Чарльз Диккенс. Его жизнь и литературная деятельность | страница 14



С увеличением денежных средств Диккенс постепенно улучшал и свою домашнюю обстановку. В начале 1837 года, после рождения старшего сына, он перебрался из своей тесной холостяцкой квартирки в гораздо более просторную на Даути-стрит. В этой квартире Диккенса постигло первое серьезное горе. Там умерла почти скоропостижно младшая сестра его жены, семнадцатилетняя Мери Гогард. Трудно предположить, чтобы романист, всего за полтора года перед тем женившийся по любви, чувствовал страсть к молоденькой девушке, почти ребенку, жившему в его доме, но несомненно, что его соединяла с нею более чем братская привязанность.

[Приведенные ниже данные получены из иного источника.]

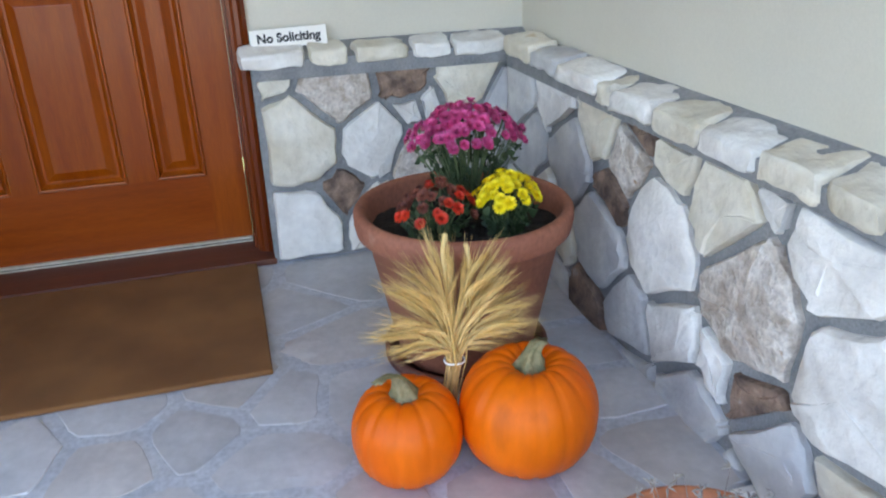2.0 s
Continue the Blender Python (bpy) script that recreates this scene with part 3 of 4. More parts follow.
def strip(p, q, w):
    side = (q - p).cross(Vector((rng.uniform(-1, 1), rng.uniform(-1, 1), rng.uniform(-1, 1))))
    if side.length < 1e-9:
        return
    side = side.normalized() * w
    k = len(verts)
    verts.extend((p - side, p + side, q))
    faces.append((k, k + 1, k + 2))


def plume(p, way, side, length, width, solid, droop):
    """A curved shaft; long soft barbs leave it slantwise, bend forwards and hang a little."""
    steps = 11
    bend = side * rng.uniform(-0.35, 0.35) * length + Vector((0, -0.10, -0.45)) * droop * length
    spine = [p + way * (length * s / steps) + bend * (s / steps) ** 2 for s in range(steps + 1)]
    for s in range(steps):
        strip(spine[s], spine[s + 1], 0.0004)
        grow = math.sin(math.pi * (0.20 + 0.72 * s / steps)) * width
        ahead = (spine[s + 1] - spine[s]).normalized()
        for sg in (-1, 1):
            for _ in range(3):
                loose = 0.17 if solid else 0.34
                j = Vector((rng.gauss(0, 1), rng.gauss(0, 1), rng.gauss(0, 1))) * loose
                base = spine[s] + (spine[s + 1] - spine[s]) * rng.random()
                ln = grow * rng.uniform(0.65, 1.25)
                mid = base + (side * sg * 0.9 + ahead * 0.8 + j).normalized() * ln * 0.55
                tip = mid + (side * sg * 0.35 + ahead * 1.1 + j * 1.5 + Vector((0, 0, -0.25))).normalized() * ln * 0.6
                w = ahead * (rng.uniform(0.0012, 0.0022) if solid else rng.uniform(0.00022, 0.00048))
                k = len(verts)
                verts.extend((base - w, base + w, mid - w * 0.8, mid + w * 0.8, tip))
                faces.append((k, k + 1, k + 3, k + 2))
                faces.append((k + 2, k + 3, k + 4))


for tuft in range(560):
    a0, b0 = rng.uniform(0, 2 * math.pi), rng.uniform(-0.5, math.pi + 0.45)
    swing, lift = rng.choice((-1, 1)) * rng.uniform(0.2, 1.2), rng.uniform(0.25, 0.8)
    droop, solid = rng.uniform(0.1, 1.0), rng.random() < 0.42
    long = rng.uniform(0.75, 1.3)
    for _ in range(6):
        a, b = a0 + rng.gauss(0, 0.06), b0 + rng.gauss(0, 0.12)
        p, out, tan = ring_point(a, b)
        inner = max(0.0, -math.cos(b))
        flow = (tan * (swing + rng.gauss(0, 0.25)) + out * lift * (1 - 0.6 * inner) + Vector((rng.gauss(0, 0.22), rng.gauss(0, 0.18), rng.gauss(-0.25, 0.28)))).normalized()
        side = flow.cross(out)
        side = side.normalized() if side.length > 1e-5 else tan
        plume(p - out * 0.008, flow, side, rng.uniform(0.034, 0.062) * long * (1 - 0.45 * inner), rng.uniform(0.014, 0.024) * (1 - 0.35 * inner), solid, droop)
# loose plumes that stand out round the rim in clumps
clumps = [rng.uniform(0, 2 * math.pi) for _ in range(34)]
for _ in range(340):
    a, b = rng.choice(clumps) + rng.gauss(0, 0.05), rng.uniform(-0.4, 0.7)
    p, out, tan = ring_point(a, b)
    flow = (tan * rng.gauss(0, 0.55) + out * rng.uniform(0.5, 1.0) + Vector((0, rng.gauss(0, 0.2), rng.uniform(-0.6, 0.1)))).normalized()
    side = flow.cross(out)
    side = side.normalized() if side.length > 1e-5 else tan
    plume(p - out * 0.006, flow, side, rng.uniform(0.034, 0.072), rng.uniform(0.013, 0.026), rng.random() < 0.35, rng.uniform(0.2, 1.3))
me = bpy.data.meshes.new("down")
me.from_pydata([tuple(v) for v in verts], [], faces)
me.materials.append(black_down)
down = new("down", me)
down.parent = wreath
tagged(down, "soft black downy feather barbs", kind="stuff")


def vane_mesh(length, width, curl, twist):
    """A glossy cock's feather: blunt tip, split edges, curling along its length."""
    bm = bmesh.new()
    rows, m = [], 13
    for s in range(m + 1):
        q = s / m
        w = width * min(1.0, 0.12 + 2.6 * q) * (max(0.0, 1 - ((q - 0.55) / 0.47) ** 4) if q > 0.55 else 1.0) + 0.0004
        z, y = length * math.sin(curl * q + 1e-4) / (abs(curl) + 1e-4) * (1 if curl > 0 else -1), -length * (1 - math.cos(curl * q)) / (abs(curl) + 1e-4)
        row = []
        for sx in (-1, -0.5, 0, 0.5, 1):
            e = w * sx * (rng.uniform(0.72, 1.05) if abs(sx) == 1 else 1)
            row.append(bm.verts.new((e * math.cos(twist * q), y + e * math.sin(twist * q) + abs(sx) ** 2 * 0.30 * w, z - abs(sx) * w * 0.55 + (rng.uniform(-0.0025, 0.001) if abs(sx) == 1 else 0))))
        rows.append(row)
    for a, b in zip(rows, rows[1:]):
        for i in range(4):
            bm.faces.new((a[i], a[i + 1], b[i + 1], b[i]))
    me = bpy.data.meshes.new("feather")
    bm.to_mesh(me)
    bm.free()
    me.materials.append(black_vane)
    me.shade_smooth()
    return me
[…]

Смерть ее так поразила его, что он бросил все свои литературные работы и на несколько лет уехал из Лондона. Он хранил память о Мери в течение всей своей жизни. Ее образ стоял перед ним, когда он создавал Нелли в «Лавке древностей»; в Италии он видел ее в своих мечтах, в Америке думал о ней при шуме Ниагары. Она представлялась ему идеалом женственной прелести, невинной чистоты, нежным, полураспустившимся цветком, слишком рано скошенным холодной рукой смерти.

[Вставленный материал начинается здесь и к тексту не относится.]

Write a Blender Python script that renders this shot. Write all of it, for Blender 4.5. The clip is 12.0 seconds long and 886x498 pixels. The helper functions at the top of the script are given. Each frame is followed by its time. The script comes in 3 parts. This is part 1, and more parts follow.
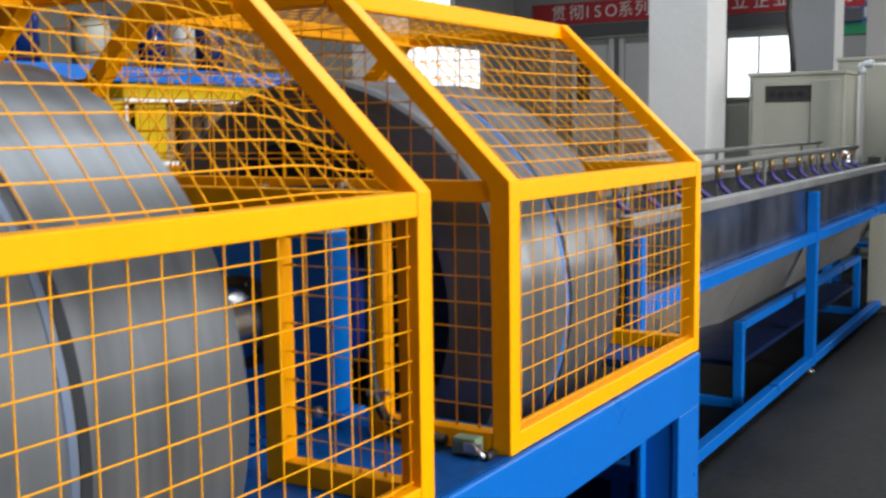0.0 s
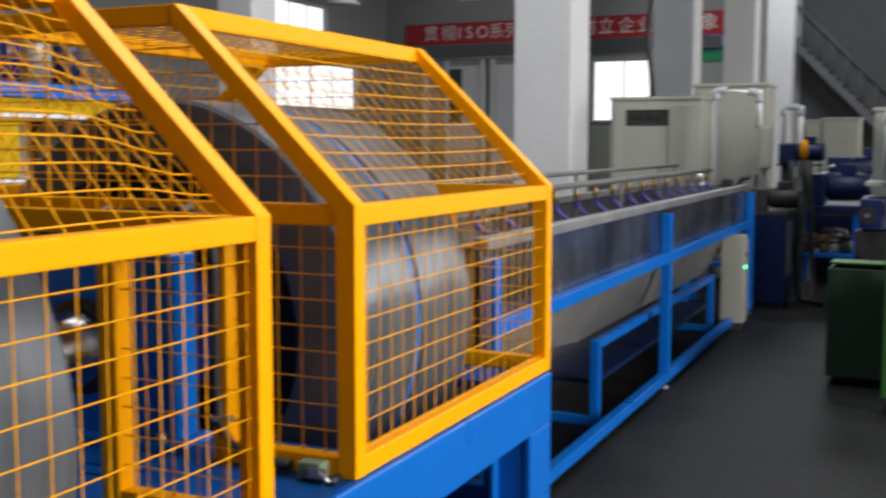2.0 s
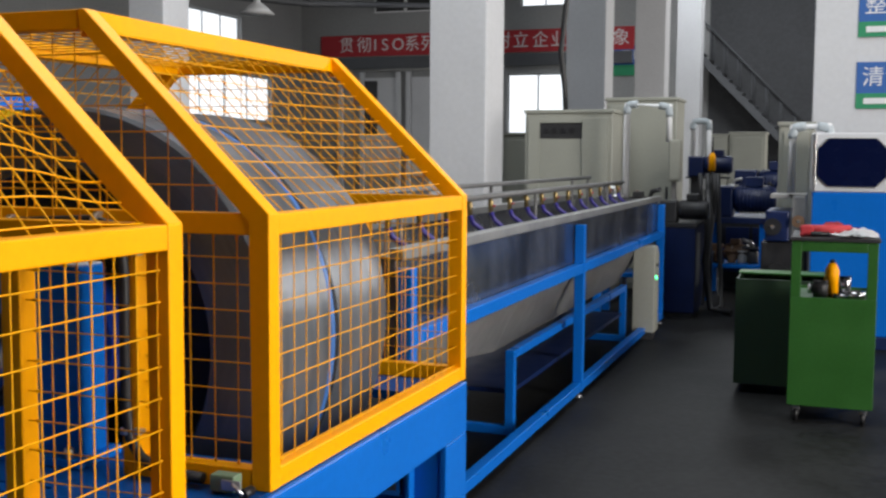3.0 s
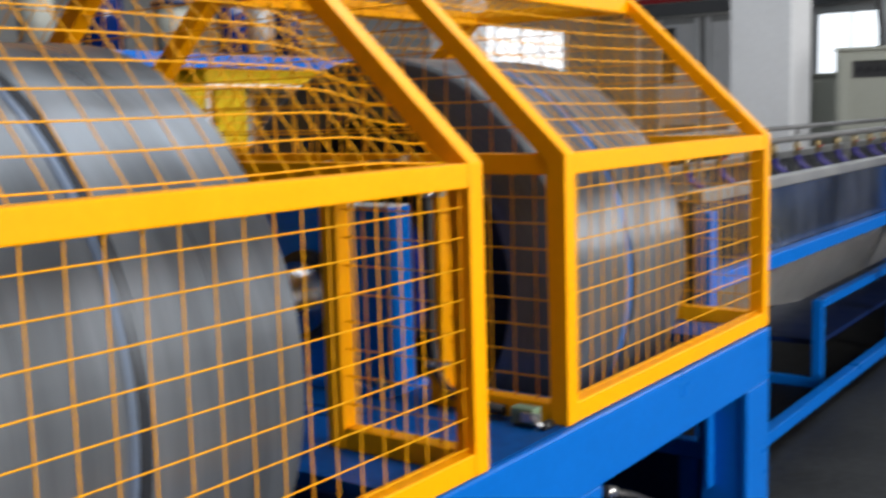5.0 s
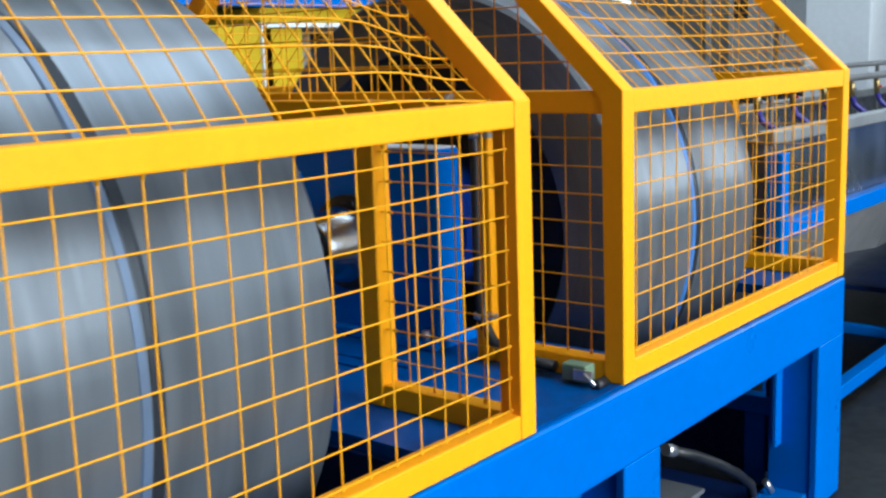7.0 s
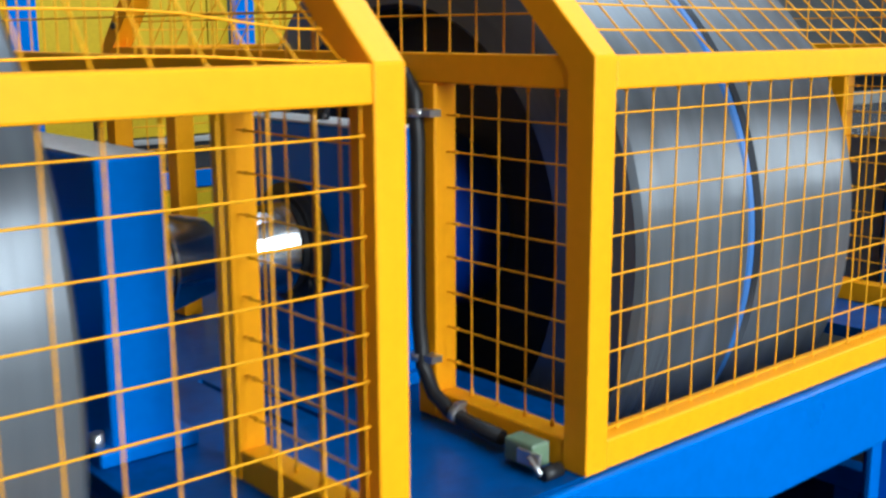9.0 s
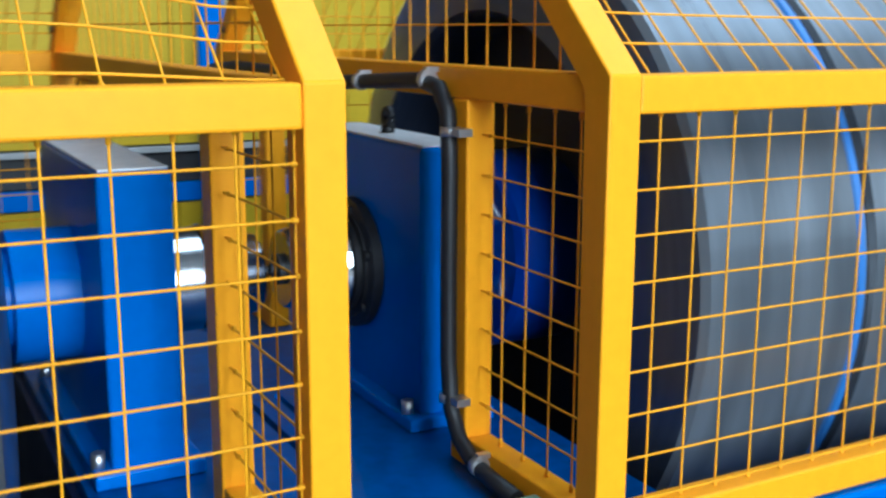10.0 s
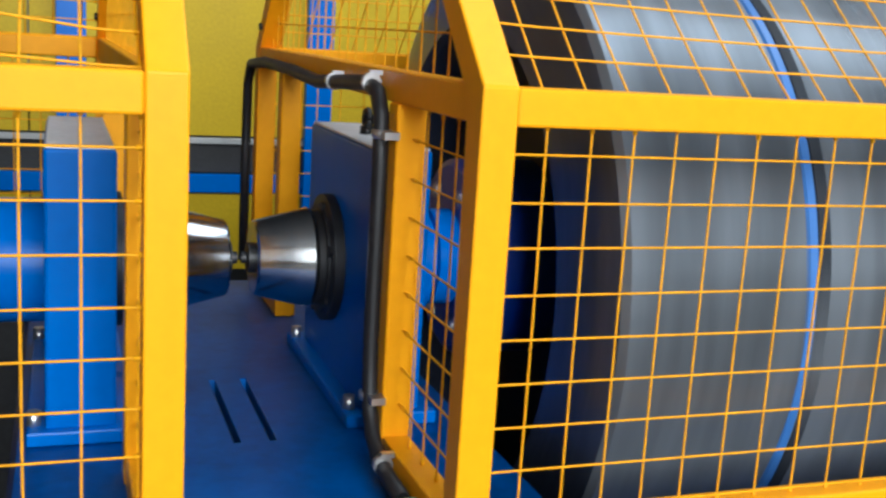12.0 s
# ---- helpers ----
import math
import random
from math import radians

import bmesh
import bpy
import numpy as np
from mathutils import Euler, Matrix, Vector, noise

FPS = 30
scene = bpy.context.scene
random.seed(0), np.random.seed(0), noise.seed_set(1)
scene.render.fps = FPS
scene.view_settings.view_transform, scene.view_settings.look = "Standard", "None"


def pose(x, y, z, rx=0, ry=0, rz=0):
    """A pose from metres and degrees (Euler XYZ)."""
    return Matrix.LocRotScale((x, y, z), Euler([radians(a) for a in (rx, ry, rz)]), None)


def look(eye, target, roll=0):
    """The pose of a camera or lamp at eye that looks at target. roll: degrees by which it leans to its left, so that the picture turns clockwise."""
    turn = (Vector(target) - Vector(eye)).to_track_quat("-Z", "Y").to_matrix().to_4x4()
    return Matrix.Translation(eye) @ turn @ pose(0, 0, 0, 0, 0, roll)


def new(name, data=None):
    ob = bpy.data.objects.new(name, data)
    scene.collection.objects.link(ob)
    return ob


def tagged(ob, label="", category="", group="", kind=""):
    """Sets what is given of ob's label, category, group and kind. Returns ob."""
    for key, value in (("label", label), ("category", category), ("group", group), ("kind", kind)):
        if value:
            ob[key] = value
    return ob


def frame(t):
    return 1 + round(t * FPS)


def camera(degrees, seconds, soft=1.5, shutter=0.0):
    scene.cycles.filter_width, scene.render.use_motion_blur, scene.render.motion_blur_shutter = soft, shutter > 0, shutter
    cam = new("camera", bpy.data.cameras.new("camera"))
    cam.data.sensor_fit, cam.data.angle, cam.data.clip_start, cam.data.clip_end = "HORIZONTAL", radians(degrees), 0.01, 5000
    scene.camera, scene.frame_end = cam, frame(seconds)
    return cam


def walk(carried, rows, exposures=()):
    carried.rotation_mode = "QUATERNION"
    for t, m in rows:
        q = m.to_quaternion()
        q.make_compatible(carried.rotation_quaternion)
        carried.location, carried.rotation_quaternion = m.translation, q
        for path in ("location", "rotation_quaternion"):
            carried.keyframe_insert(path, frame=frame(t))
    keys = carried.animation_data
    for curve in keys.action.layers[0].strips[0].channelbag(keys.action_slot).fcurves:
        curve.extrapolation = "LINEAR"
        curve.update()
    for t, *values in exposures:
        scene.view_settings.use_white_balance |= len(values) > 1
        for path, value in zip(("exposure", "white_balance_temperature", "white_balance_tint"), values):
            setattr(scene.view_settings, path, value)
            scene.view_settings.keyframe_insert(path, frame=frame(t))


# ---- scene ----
cam = camera(44.5, 12.0, soft=2.4, shutter=0.7)
PATH = [
    (0, (1.153, -2.208, 1.497), (0.125, -0.507, 1.273), -0.7),
    (0.5, (1.187, -2.197, 1.504), (0.176, -0.482, 1.314), -1.7),
    (1, (1.202, -2.19, 1.495), (0.158, -0.496, 1.296), -1.5),
    (1.5, (1.211, -2.19, 1.506), (0.243, -0.452, 1.301), -0.7),
    (2, (1.215, -2.179, 1.511), (0.39, -0.367, 1.318), 0.1),
    (2.5, (1.217, -2.171, 1.508), (0.527, -0.302, 1.337), 0.4),
    (2.7, (1.218, -2.175, 1.506), (0.55, -0.297, 1.339), 0.3),
    (4.3, (1.211, -2.2, 1.489), (0.24, -0.462, 1.299), -0.6),
    (4.5, (1.211, -2.211, 1.465), (0.183, -0.506, 1.277), -1.4),
    (5, (1.231, -2.204, 1.471), (0.072, -0.593, 1.222), -1.6),
    (5.5, (1.214, -2.186, 1.458), (-0.108, -0.717, 1.151), -2.0),
    (6, (1.213, -2.184, 1.472), (-0.118, -0.735, 1.111), -1.9),
    (6.5, (1.22, -2.156, 1.464), (-0.086, -0.69, 1.081), -1.8),
    (7, (1.163, -2.038, 1.455), (-0.085, -0.515, 1.104), -2.0),
    (7.2, (1.155, -1.991, 1.454), (-0.095, -0.471, 1.099), -2.2),
    (8.8, (1.073, -1.294, 1.433), (-0.389, 0.008, 1.022), 0.3),
    (9, (1.057, -1.206, 1.408), (-0.426, 0.075, 1.012), -0.3),
    (9.5, (1.037, -1.011, 1.417), (-0.525, 0.171, 1.014), 0.2),
    (10, (1.1, -0.827, 1.426), (-0.626, 0.101, 1.028), 0.2),
    (10.5, (1.213, -0.658, 1.421), (-0.606, 0.06, 1.001), 3.3),
    (11, (1.266, -0.567, 1.417), (-0.587, 0.082, 1.032), 3.1),
    (11.5, (1.284, -0.52, 1.422), (-0.575, 0.11, 1.041), 3.4),
    (12, (1.273, -0.5, 1.428), (-0.573, 0.166, 1.043), 3.6),
]
LOOKS = [(0, -0.56, 6750, 10), (1.0, -0.7, 6800, 13), (2.5, -0.72, 6800, 12), (4.4, -0.75, 6600, 13), (5.0, -0.68, 6600, 11), (5.6, -0.49, 6250, 7), (6.0, -0.44, 5500, 3), (6.5, -0.41, 5600, 2), (7.5, -0.41, 5600, 2), (9.0, -0.5, 5700, 2), (10.0, -0.58, 5000, -1), (11.0, -0.6, 5300, 0), (12.0, -0.62, 5850, 5)]
walk(cam, [(t, look(eye, target, roll)) for t, eye, target, roll in PATH], LOOKS)
# ---- world and light ----
SKY_WATTS, SIDE_WATTS, SOUTH_WATTS = (950, 950), (6, 2350, 100, 1150), 2
world = bpy.data.worlds.new("sky")
scene.world = world
world.use_nodes = True
wn = world.node_tree.nodes
sky = wn.new("ShaderNodeTexSky")
sky.sky_type, sky.sun_disc = "NISHITA", False
sky.sun_elevation, sky.sun_rotation = radians(50), radians(70)
wn["Background"].inputs[1].default_value = 0.12
world.node_tree.links.new(sky.outputs[0], wn["Background"].inputs[0])
sun = new("sun", bpy.data.lights.new("sun", "SUN"))
sun.data.energy, sun.data.angle, sun.data.color = 1.0, radians(12), (1, 0.96, 0.9)
sun.matrix_world = look((9, 3, 12), (0, 0, 0))


def window_light(m, w, h, watts, tint=(1.0, 0.985, 0.96)):
    """Daylight that enters through a window's opening."""
    ob = new("window_light", bpy.data.lights.new("window_light", "AREA"))
    ob.data.shape, ob.data.size, ob.data.size_y = "RECTANGLE", w, h
    ob.data.energy, ob.data.color = watts, tint
    ob.matrix_world = m
    return ob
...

В период жизни на Даути-стрит Диккенс установил себе распорядок дня, которому с тех пор следовал с неизменным постоянством. Работал он обыкновенно утром между первым и вторым завтраком; иногда только, когда накапливалась спешная работа, как было в первые годы его литературной деятельности, у него случались, как он выражался, «двойные приливы», и он сидел за письменным столом поздней ночью. Вообще же он, как Гёте, находил, что в утренние часы мысль свежее и мозг действует более правильно. Отдыхом от занятий служили ему длинные прогулки пешком и верхом. Пройти миль двадцать-тридцать для него ничего не стоило. Не было в Лондоне улицы или переулка, которые бы он не исходил десятки раз взад и вперед во все часы дня, во всякую погоду. Особенно любил он гулять в сумерках. Темнота, окутывавшая город, имела для него своеобразное обаяние. Наслаждаясь чудными видами Генуи, он вздыхал по мосту Ватерлоо и готов был отдать всю прелесть итальянской жизни за право бродить по нему в восемь часов вечера. Нечего и говорить о том, какое значение имели эти прогулки для работ Диккенса. Человек, умеющий смотреть, едва ли где-нибудь найдет сцену, на которой разыгрывается столько жизненных драм, как на улицах Лондона, а Диккенс был именно человек, умевший смотреть. «Он видит десять вещей там, где для обыкновенного человека только две!» – говорили про него знакомые.